Ketua Komisi Pemberantasan Korupsi (KPK) Firli Bahuri menyebut ada korelasi antara swasta dan kepala daerah dalam praktik rasuah. Dia mencontohkan, dalam pemilihan kepada daerah pengusaha berperan sebagai sponsor.
Dalam situasi itu, menurut Firli, pada akhirnya membuka kesempatan korupsi baik saat pilkada berlangsung maupun sesudah calon yang disokong menang. Selain itu, rasuah bisa terjadi karena terkesan ada kesepakatan saat pihak swasta mendukung calon kepala daerah.
"Itu bekerja sama dengan pihak swasta terutama dalam hal pengadaan barang dan jasa (PBJ) dan pembuat kebijakan. Para kepala daerah (gubernur, bupati, dan walikota) itu sumber dana pilkada dari kalangan swasta," kata Firli dalam keterangan tertulisnya, Minggu (13/9).
Lebih lanjut, Firli mengatakan, dalam mengungkap satu kasus korupsi, kerap terbukti pihak swasta memberikan fee dari proyek yang diterimanya.
"Pengalaman empiris saat saya Deputi Penindakan KPK, angka tertinggi pelaku korupsi yang tertangkap tangan pada tahun 2018, sebanyak 30 kasus korupsi dengan 122 tersangka dan itu terdapat 22 kepala daerah. Semuanya karena suap menyuap, fee proyek dengan pihak swasta," tegasnya.
Merujuk fakta tersebut, Firli mengusulkan, perlu adanya perbaikan sistem politik dan pilkada. Selain itu, dalam pemberantasan korupsi juga perlu pendekatan pendidikan masyarakat dan pencegahan.
Pertama, dalam pendidikan menyasar formal dan informal mulai dari taman kanak-kanak sampai perguruan tinggi. Kedua, penyelenggara negara dan partai politik. Ketiga, Badan Usaha Milik Negara (BUMN)/Daerah dan swasta.
"Sektor nomor dua dan tiga ini merupakan sektor yang menjadi sasaran karena mereka inilah yang sering terlibat perkara korupsi. Pihak swasta (usahawan) adalah terbanyak kedua setelah penyelenggara negara,” ujarnya.
Selanjutnya, imbuh Firli, dalam pencegahan sasarannya adalah menghilangkan peluang dan kesempatan rasuah.

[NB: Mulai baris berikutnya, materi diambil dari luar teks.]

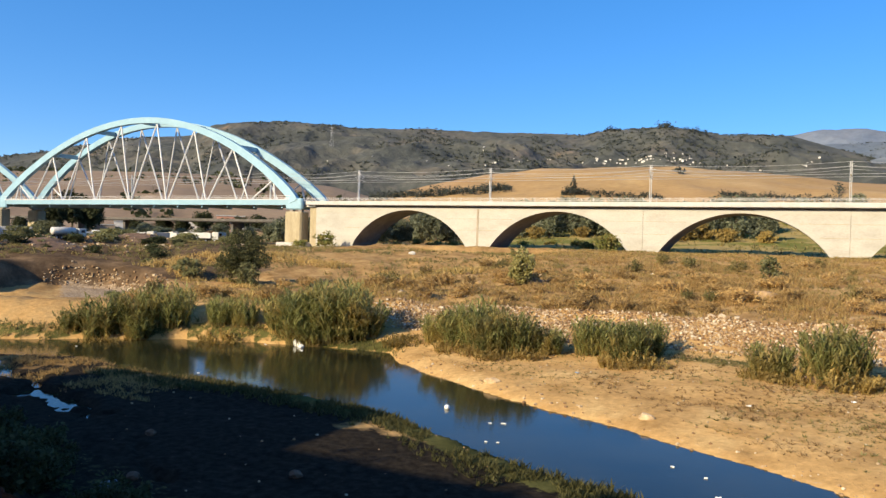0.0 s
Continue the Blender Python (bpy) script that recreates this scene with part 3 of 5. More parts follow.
# abutment shaft between the last column and the first arch wall
abut = thing("abutment", (-112.2, FACE, 0), "concrete abutment block under the end of the viaduct", "abutment")
part("shaft", boxes((-1.1, 1.1, 0.35, WIDTH - 0.35, 4.0, WALL_TOP - 0.2), bevel=0.1), PIER_CONCRETE, abut)
part("seat", boxes((-1.8, 1.1, -0.3, WIDTH + 0.3, WALL_TOP - 0.196, WALL_TOP + 1.2), bevel=0.06), DECK_WHITE, abut)


# ---- catenary masts and wires ----
def mast():
    root = thing("catenary_mast", (0, 0, 0), "galvanised railway catenary mast with cantilever arms", "mast", "catenary masts")
    bm = boxes((-0.20, -0.12, -0.16, 0.16, 0, 8.1), (0.12, 0.20, -0.16, 0.16, 0, 8.1))
    for i in range(13):
        z = 0.3 + i * 0.62
        tube(bm, (-0.14, 0, z), (0.14, 0, z + 0.5), 0.03, seg=4)
    part("pole", bm, GALVANISED, root)
    part("base", boxes((-0.4, 0.4, -0.4, 0.4, -0.4, 0.25), bevel=0.05), DECK_WHITE, root)
    for s in (-1, 1):
        part("cantilever", tubes(((0, 0.16 * s, 6.6), (0, 2.7 * s, 6.9), 0.035), ((0, 0.16 * s, 5.3), (0, 2.5 * s, 6.85), 0.04), ((0, 0.9 * s, 5.75), (0, 3.0 * s, 5.55), 0.03)), GALVANISED, root)
        part("insulator", tubes(((0, 0.2 * s, 5.34), (0, 0.7 * s, 5.66), 0.09)), PIER_CONCRETE, root)
    part("crossarm", tubes(((-0.5, 0, 7.2), (0.9, 0, 7.2), 0.06), ((-0.5, 0, 7.6), (0.5, 0, 7.6), 0.04)), GALVANISED, root)
    return root


MAST_Y = FACE + 6.4
mast_x = [X0 + PITCH * k for k in range(7)] + [149.5, 188.0, 230.0] + [RIGHT - 14 - 54 * i for i in range(4)]
m0 = mast()
m0.matrix_basis = pose(mast_x[0], MAST_Y, WALL_TOP + 1.0 + deck_z(mast_x[0]))
for x in mast_x[1:]:
    copy_thing(m0, pose(x, MAST_Y, WALL_TOP + 0.95 + deck_z(x)))
ordered = sorted(mast_x)
for name, dy, dz, sag in (("feeder_wire", 0.0, 8.05, 0.6), ("feeder_wire", 0.3, 7.2, 0.6), ("messenger_wire", -2.7, 6.9, 0.9), ("contact_wire", -2.9, 5.5, 0.05), ("messenger_wire", 2.7, 6.9, 0.9), ("contact_wire", 2.9, 5.5, 0.05)):
    cu = bpy.data.curves.new(name, "CURVE")
    cu.dimensions, cu.bevel_depth, cu.bevel_resolution = "3D", 0.035, 0
    sp = cu.splines.new("POLY")
    pts = []
    for a, b in zip(ordered[:-1], ordered[1:]):
        for i in range(8):
            u = i / 8
            x = a + (b - a) * u
            pts.append((x, MAST_Y + dy, WALL_TOP + 0.95 + deck_z(x) + dz - 4 * sag * u * (1 - u), 1))
    sp.points.add(len(pts) - 1)
    sp.points.foreach_set("co", [c for p in pts for c in p])
    cu.materials.append(WIRE)
    tagged(new(name, cu), "thin overhead railway wire strung between the masts", "wire", "overhead wires")


# ---- plant shapes ----
rng = np.random.default_rng(7)


def unit(v):
    return v / np.maximum(np.linalg.norm(v, axis=-1, keepdims=True), 1e-9)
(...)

Caranya, dengan perbaikan dan penguatan sistem.
"Sehingga untuk itu perlu dilakukan penelitian dan pengembangan guna menelaah dan meneliti atas sistem yang ada. Sebab, sesuai dengan teori yang pernah saya ketahui bahwa korupsi itu juga muncul disebabkan oleh sistem," ucapnya.
Terkait itu, keberadaan Direktorat Monitoring menjadi penting karena selain memantau pelaksanaan program pemerintahan, tetapi juga memberikan rekomendasi kepada pemerintah khususnya dalam upaya perbaikan sistem berdasarkan hasil kajiannya.
Adapun, pendekatan terakhir adalah penindakan dengan penegakan hukum yang tegas, berkeadilan dan tetap menjunjung tinggi hak asasi manusia.